Scan the listing and work out how many lines contain the word "name". Nothing but the number should be given.

-- START --

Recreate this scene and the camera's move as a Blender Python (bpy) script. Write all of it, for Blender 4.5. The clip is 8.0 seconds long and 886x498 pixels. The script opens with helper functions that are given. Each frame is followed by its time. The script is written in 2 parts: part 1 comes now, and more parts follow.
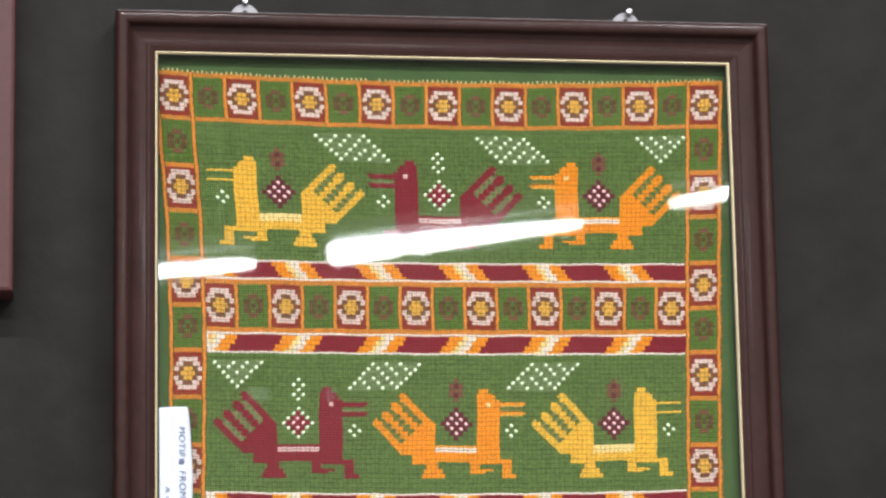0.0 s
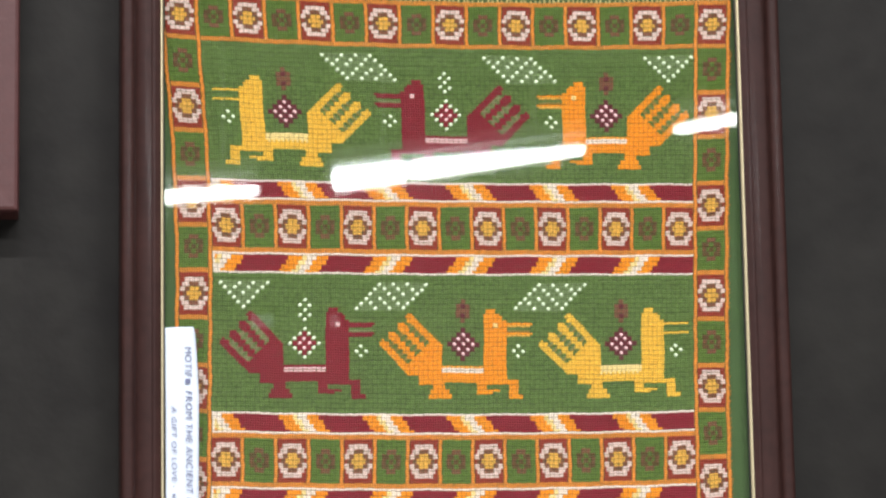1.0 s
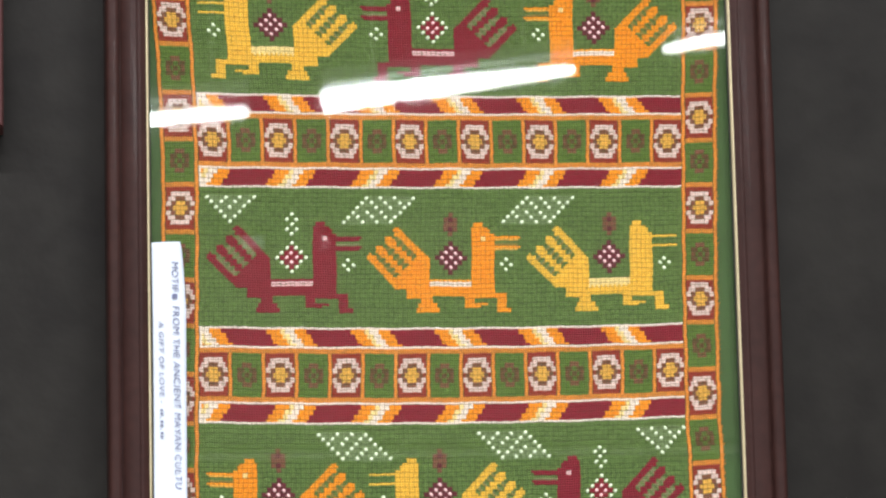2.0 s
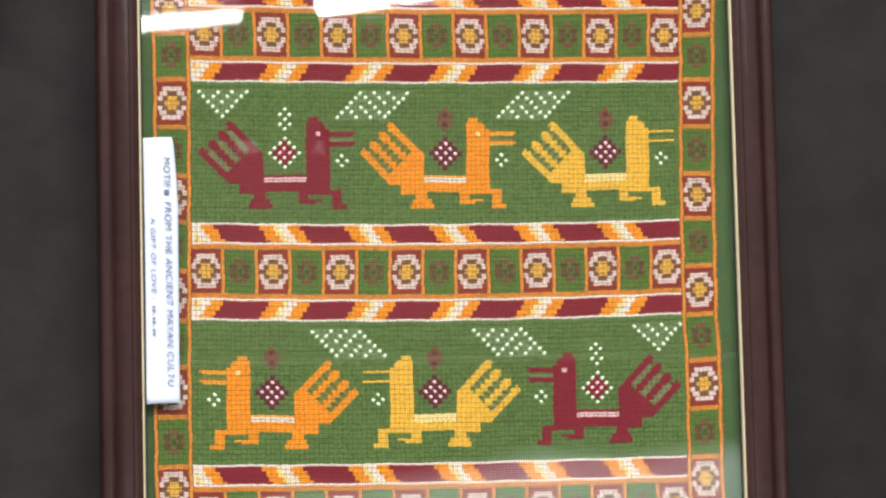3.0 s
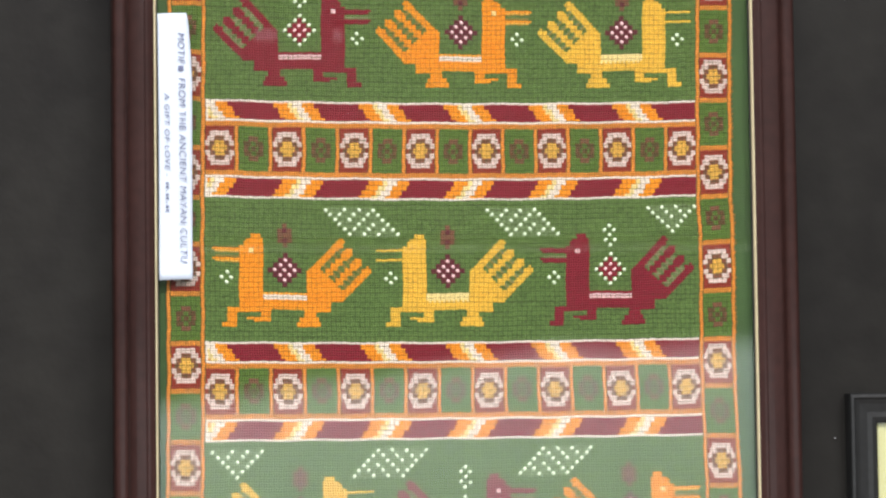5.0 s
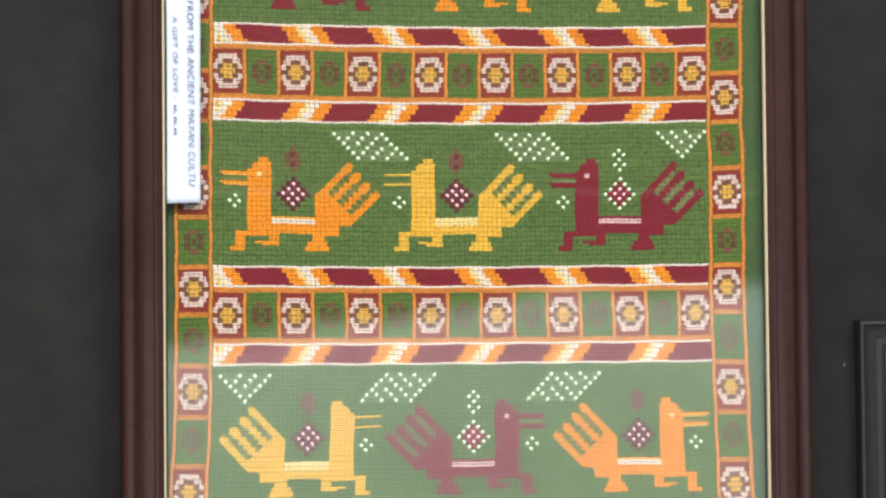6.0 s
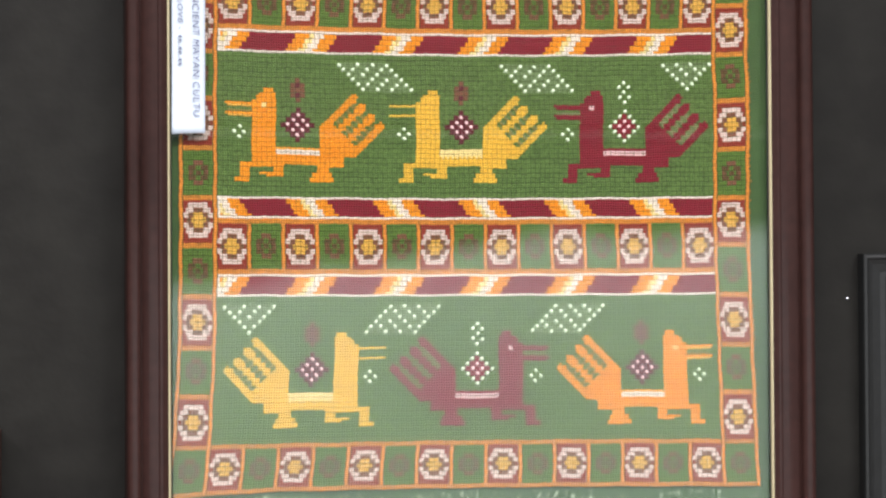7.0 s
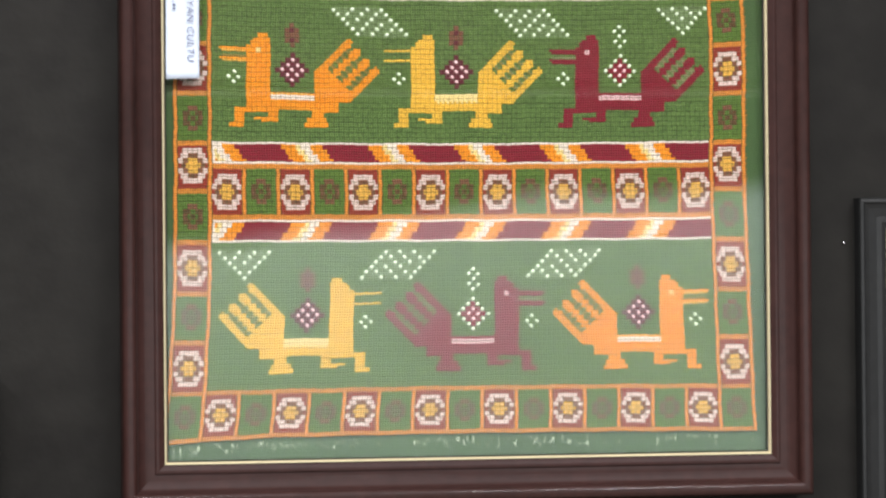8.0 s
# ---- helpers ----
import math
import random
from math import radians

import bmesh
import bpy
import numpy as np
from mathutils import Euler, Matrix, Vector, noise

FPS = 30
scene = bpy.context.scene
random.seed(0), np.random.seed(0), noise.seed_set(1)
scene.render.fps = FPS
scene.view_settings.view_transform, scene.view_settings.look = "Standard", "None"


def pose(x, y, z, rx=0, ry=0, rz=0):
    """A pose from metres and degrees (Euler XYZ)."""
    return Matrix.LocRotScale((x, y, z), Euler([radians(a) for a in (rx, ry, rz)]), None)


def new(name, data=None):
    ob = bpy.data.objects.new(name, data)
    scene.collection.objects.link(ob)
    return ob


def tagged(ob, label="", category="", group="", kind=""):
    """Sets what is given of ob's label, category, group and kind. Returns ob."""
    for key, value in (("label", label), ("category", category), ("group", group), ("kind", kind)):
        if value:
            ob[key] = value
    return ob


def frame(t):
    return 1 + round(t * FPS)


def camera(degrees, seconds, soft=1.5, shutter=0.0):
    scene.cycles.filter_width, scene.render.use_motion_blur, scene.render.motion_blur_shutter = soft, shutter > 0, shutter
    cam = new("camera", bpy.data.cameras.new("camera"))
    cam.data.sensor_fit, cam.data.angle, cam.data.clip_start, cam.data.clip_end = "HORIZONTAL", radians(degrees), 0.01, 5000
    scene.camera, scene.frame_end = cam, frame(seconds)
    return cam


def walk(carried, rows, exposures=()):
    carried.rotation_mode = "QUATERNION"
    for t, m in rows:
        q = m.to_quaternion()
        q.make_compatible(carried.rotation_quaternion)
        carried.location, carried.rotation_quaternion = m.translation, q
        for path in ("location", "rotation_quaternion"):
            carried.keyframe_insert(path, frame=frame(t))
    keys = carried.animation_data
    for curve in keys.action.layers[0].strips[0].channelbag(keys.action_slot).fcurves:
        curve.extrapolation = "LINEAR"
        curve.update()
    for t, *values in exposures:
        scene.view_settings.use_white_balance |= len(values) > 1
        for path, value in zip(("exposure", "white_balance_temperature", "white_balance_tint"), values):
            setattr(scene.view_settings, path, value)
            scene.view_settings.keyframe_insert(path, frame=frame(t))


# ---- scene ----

-- END --

◆ IN RESPONSE
2